On the other side of the Pacific, Jun Yang is still stranded. 

Yang is a PhD. candidate with the Department of Environmental Science, Policy and Management at UC Berkeley. After attending an international conference in Australia a few months ago, he returned China in July to apply for his re-entry visa.  

Since starting school here in 1999, Yang had filed for similar visas four times before, always receiving his visa within a week. But this time, he was checked. 

“What are they checking?” Yang asked over the phone from Beijing. “Are they checking my name against a database? Even if it’s against several databases, how could it take so long?” Nor can Yang understand why his major poses any danger to U.S. national security, he said. 

“There are many reasons that certain technologies and sciences are of concern,” said Shannon. “We work very carefully with (the involved agencies) to help streamline the process without compromising any security.”  

Yang said he understands the general terrorism anxiety in the U.S.—but to work things out more effectively, he said, the U.S. government shouldn’t target such a big pool, but should sharpen their focus. “The money can be used in a better way to keep American people safe,” he added. 

Since this April, Chinese students from 93 U.S. universities including UC Berkeley have started lining up to collect and share information about such visa security check. As of early September, over 600 Chinese “checkees” have posted their status online. Some reported delays of over a year and the majority said they were still pending. 

According to Kara Haas of the House Science Committee staff, the committee chairman has directed the General Accounting Office to investigate the lengthy delays and report back to the Congress. The final report is due early next year, she wrote in an e-mail. 

Ivor Emmanuel, director of Services for International Students and Scholars at UC Berkeley, said his office is working with the other departments on a project to determine the campus wide impact of the extra visa security checks on the academic mission of the university.

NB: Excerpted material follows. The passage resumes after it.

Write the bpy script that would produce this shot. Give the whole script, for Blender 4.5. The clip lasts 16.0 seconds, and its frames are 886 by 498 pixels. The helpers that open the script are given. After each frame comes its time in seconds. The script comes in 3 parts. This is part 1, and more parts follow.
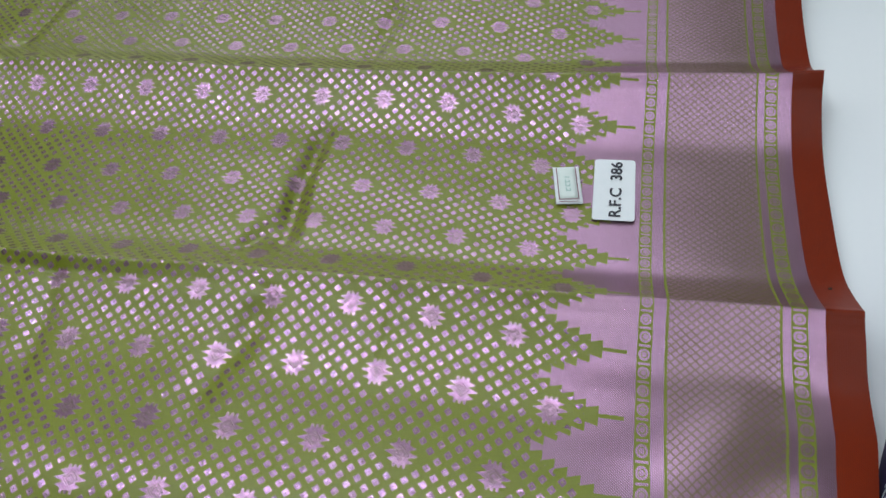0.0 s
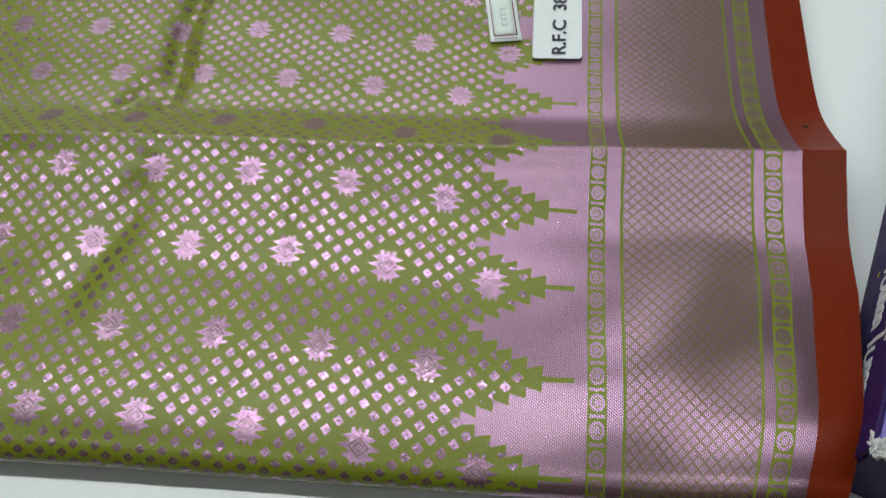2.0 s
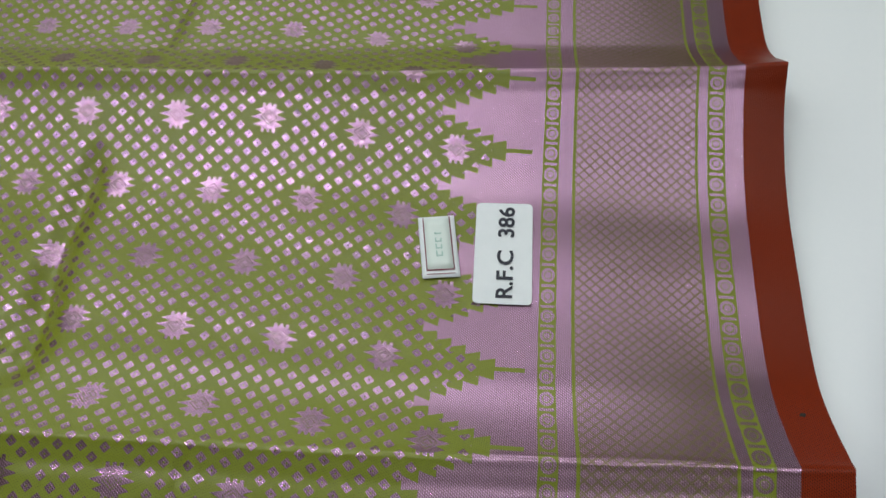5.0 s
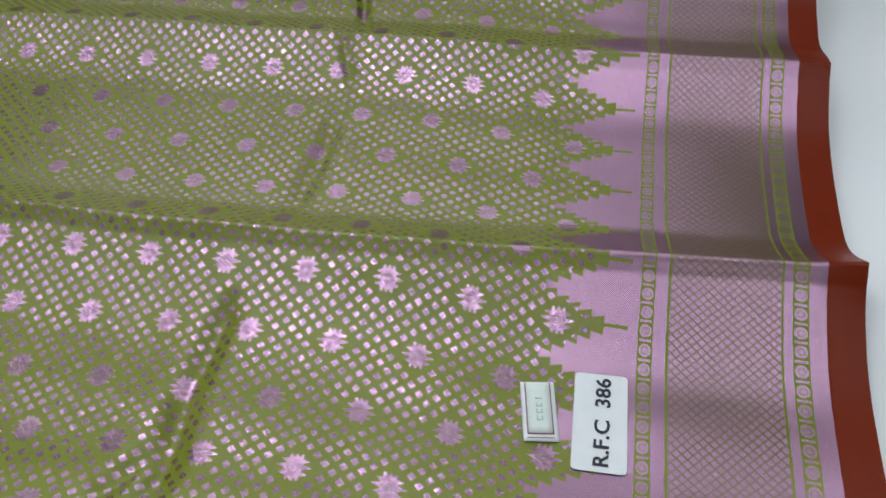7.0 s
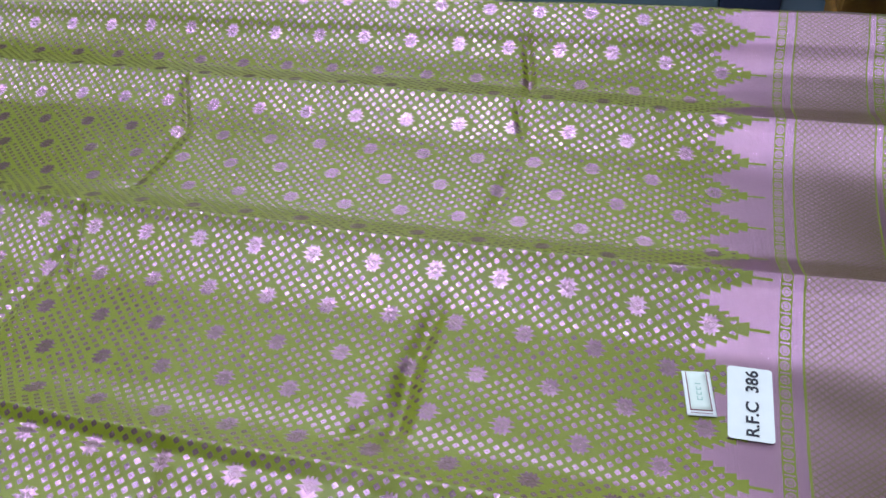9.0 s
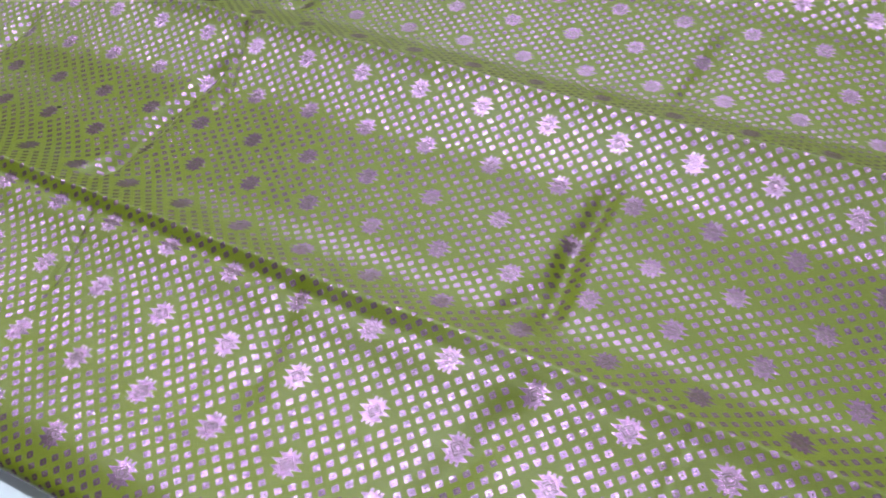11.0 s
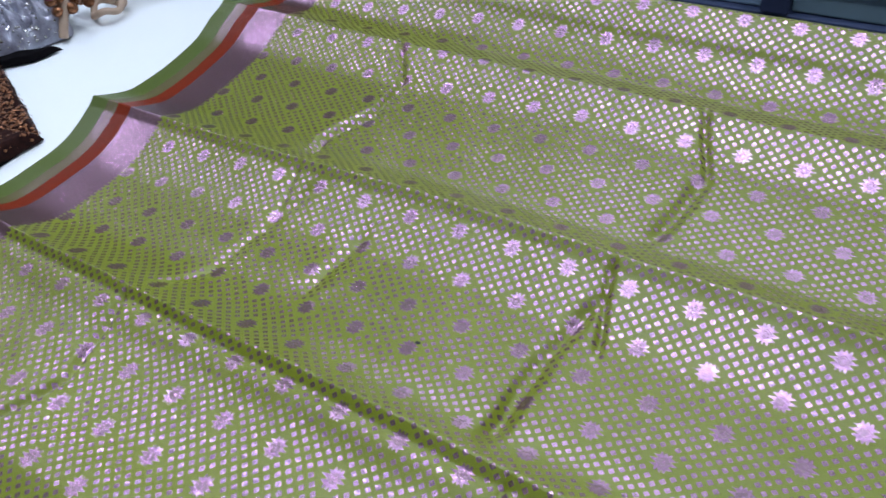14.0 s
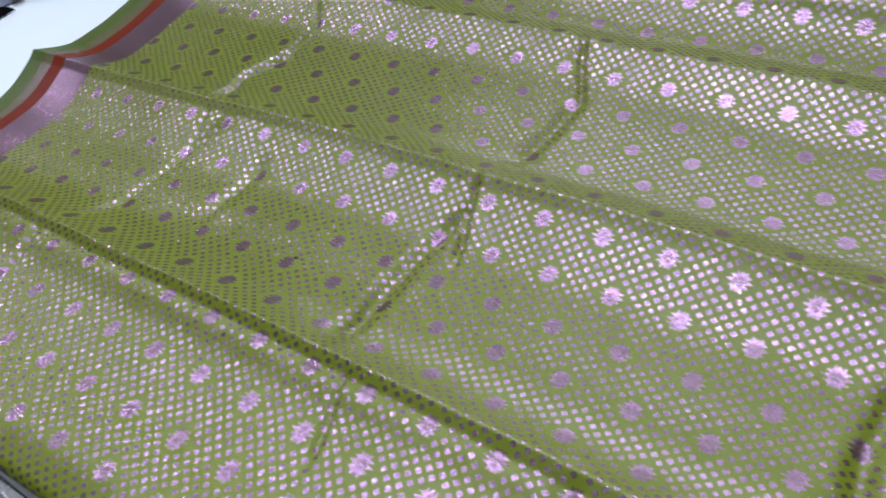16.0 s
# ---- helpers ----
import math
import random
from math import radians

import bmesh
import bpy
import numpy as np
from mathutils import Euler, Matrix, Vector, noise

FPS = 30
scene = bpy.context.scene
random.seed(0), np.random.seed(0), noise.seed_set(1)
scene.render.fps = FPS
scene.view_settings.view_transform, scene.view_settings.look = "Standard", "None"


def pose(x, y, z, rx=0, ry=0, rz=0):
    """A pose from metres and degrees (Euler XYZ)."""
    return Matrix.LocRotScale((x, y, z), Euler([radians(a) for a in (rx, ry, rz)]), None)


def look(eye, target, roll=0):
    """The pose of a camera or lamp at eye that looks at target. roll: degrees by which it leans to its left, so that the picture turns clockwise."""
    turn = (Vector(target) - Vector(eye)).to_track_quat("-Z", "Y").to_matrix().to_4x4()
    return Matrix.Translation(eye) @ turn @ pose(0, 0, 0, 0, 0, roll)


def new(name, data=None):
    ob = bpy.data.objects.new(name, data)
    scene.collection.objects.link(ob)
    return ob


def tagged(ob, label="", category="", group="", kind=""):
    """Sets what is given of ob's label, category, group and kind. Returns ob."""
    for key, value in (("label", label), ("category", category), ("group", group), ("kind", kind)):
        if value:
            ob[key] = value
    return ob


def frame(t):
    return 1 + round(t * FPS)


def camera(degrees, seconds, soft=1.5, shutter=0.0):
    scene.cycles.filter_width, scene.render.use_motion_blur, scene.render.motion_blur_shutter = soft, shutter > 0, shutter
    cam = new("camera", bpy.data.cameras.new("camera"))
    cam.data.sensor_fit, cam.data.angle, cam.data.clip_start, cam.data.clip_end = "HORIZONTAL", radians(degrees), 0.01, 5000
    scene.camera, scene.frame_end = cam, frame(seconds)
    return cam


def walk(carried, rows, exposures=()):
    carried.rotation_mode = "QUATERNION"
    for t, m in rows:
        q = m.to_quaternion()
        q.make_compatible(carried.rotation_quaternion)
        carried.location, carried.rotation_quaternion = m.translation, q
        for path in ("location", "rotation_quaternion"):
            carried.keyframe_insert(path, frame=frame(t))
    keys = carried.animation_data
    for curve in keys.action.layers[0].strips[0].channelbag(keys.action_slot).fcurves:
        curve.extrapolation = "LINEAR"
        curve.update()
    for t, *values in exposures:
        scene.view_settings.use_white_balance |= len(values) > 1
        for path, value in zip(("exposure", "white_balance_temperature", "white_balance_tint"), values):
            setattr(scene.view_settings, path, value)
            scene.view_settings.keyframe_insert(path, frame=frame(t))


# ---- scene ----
# The path: seconds, eye, target, roll.
PATH = [
    (0.0, (0.0137, -0.3893, 0.3515), (-0.0700, -0.1186, 0.0019), -8.84),
    (0.5, (0.0183, -0.3925, 0.3446), (-0.0632, -0.1311, -0.0125), -9.45),
    (1.0, (0.0171, -0.3921, 0.3350), (-0.0552, -0.1436, -0.0331), -9.01),
    (1.5, (0.0135, -0.3775, 0.3217), (-0.0519, -0.1474, -0.0594), -9.67),
    (2.0, (0.0136, -0.3533, 0.2979), (-0.0331, -0.1439, -0.0976), -7.94),
    (2.5, (0.0171, -0.3270, 0.2745), (-0.0150, -0.1412, -0.1341), -6.37),
    (3.0, (0.0216, -0.3148, 0.2659), (-0.0029, -0.1395, -0.1478), -4.99),
    (3.5, (0.0221, -0.2951, 0.2706), (-0.0030, -0.1126, -0.1400), -4.78),
    (4.0, (0.0228, -0.2713, 0.2752), (-0.0079, -0.0691, -0.1256), -5.23),
    (4.5, (0.0271, -0.2460, 0.2775), (-0.0114, -0.0345, -0.1178), -6.64),
    (5.0, (0.0259, -0.2193, 0.2882), (-0.0111, -0.0001, -0.1030), -5.56),
    (7.3, (-0.0121, -0.2313, 0.3479), (-0.0857, 0.0458, 0.0010), -5.84),
    (7.5, (-0.0187, -0.2365, 0.3651), (-0.0985, 0.0377, 0.0174), -7.08),
    (8.0, (-0.0349, -0.2771, 0.3659), (-0.1303, 0.0128, 0.0352), -6.63),
    (8.5, (-0.0458, -0.3218, 0.3794), (-0.1510, -0.0202, 0.0625), -6.79),
    (8.7, (-0.0472, -0.3379, 0.3852), (-0.1532, -0.0343, 0.0704), -6.83),
    (10.8, (-0.0779, -0.3267, 0.3438), (-0.2316, -0.0900, -0.0067), -9.29),
    (11.0, (-0.0838, -0.3165, 0.3383), (-0.2469, -0.0917, -0.0158), -10.33),
    (11.5, (-0.0999, -0.3126, 0.3339), (-0.2853, -0.1119, -0.0237), -14.48),
    (12.0, (-0.1399, -0.3131, 0.3336), (-0.3259, -0.1170, -0.0261), -14.97),
    (12.5, (-0.2120, -0.3014, 0.3413), (-0.3797, -0.0873, -0.0172), -11.36),
    (13.0, (-0.2881, -0.3027, 0.3488), (-0.4531, -0.0763, -0.0033), -10.30),
    (13.5, (-0.3177, -0.3155, 0.3779), (-0.5027, -0.0763, 0.0446), -10.65),
    (14.0, (-0.3108, -0.3265, 0.4039), (-0.5241, -0.0842, 0.0903), -11.46),
    (14.5, (-0.3089, -0.3318, 0.4055), (-0.5391, -0.1016, 0.0949), -12.78),
    (15.0, (-0.2891, -0.3287, 0.3995), (-0.5318, -0.1172, 0.0851), -15.14),
    (15.5, (-0.2441, -0.3183, 0.3931), (-0.4823, -0.1104, 0.0728), -15.92),
    (16.0, (-0.1876, -0.3113, 0.3869), (-0.4097, -0.0888, 0.0649), -15.31),
]
cam = camera(58.86, 16.0, soft=1.5, shutter=0.3)
walk(cam, [(t, look(e, g, r)) for t, e, g, r in PATH],
     exposures=[(0.0, 0.34, 6500, 13), (2.0, 0.36, 7000, 9), (4.0, 0.36, 7200, 8), (5.0, 0.26, 6950, 12), (7.5, 0.34, 6500, 15), (8.5, 0.66, 6150, 17),
                (11.0, 0.76, 5950, 18), (12.0, 0.66, 5950, 19), (13.0, 0.83, 5850, 19), (13.6, 0.82, 5750, 19), (14.5, 0.46, 5950, 19), (16.0, 0.63, 5900, 19)])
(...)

They are also offering travel workshops to review the visa application process for re-entry into the U.S. for the international students.  

Meantime, some U.S. academic professionals are concerned that the visa delays and denials not only have adversely impacted multi-million dollar federally funded research projects, but may be hampering the ability of U.S. schools to compete for top students. 

Chinese media reported that the number of students who took the most recent TOEFL test in Beijing dropped by over 50%. Many stories attributed it to “the difficulty in obtaining the U.S. visa.” 

“It has become a bigger hassle now for Chinese to seek education in the U.S.,” said Yang. “It will be better for students to find a similar good program in Australia, England and Canada.”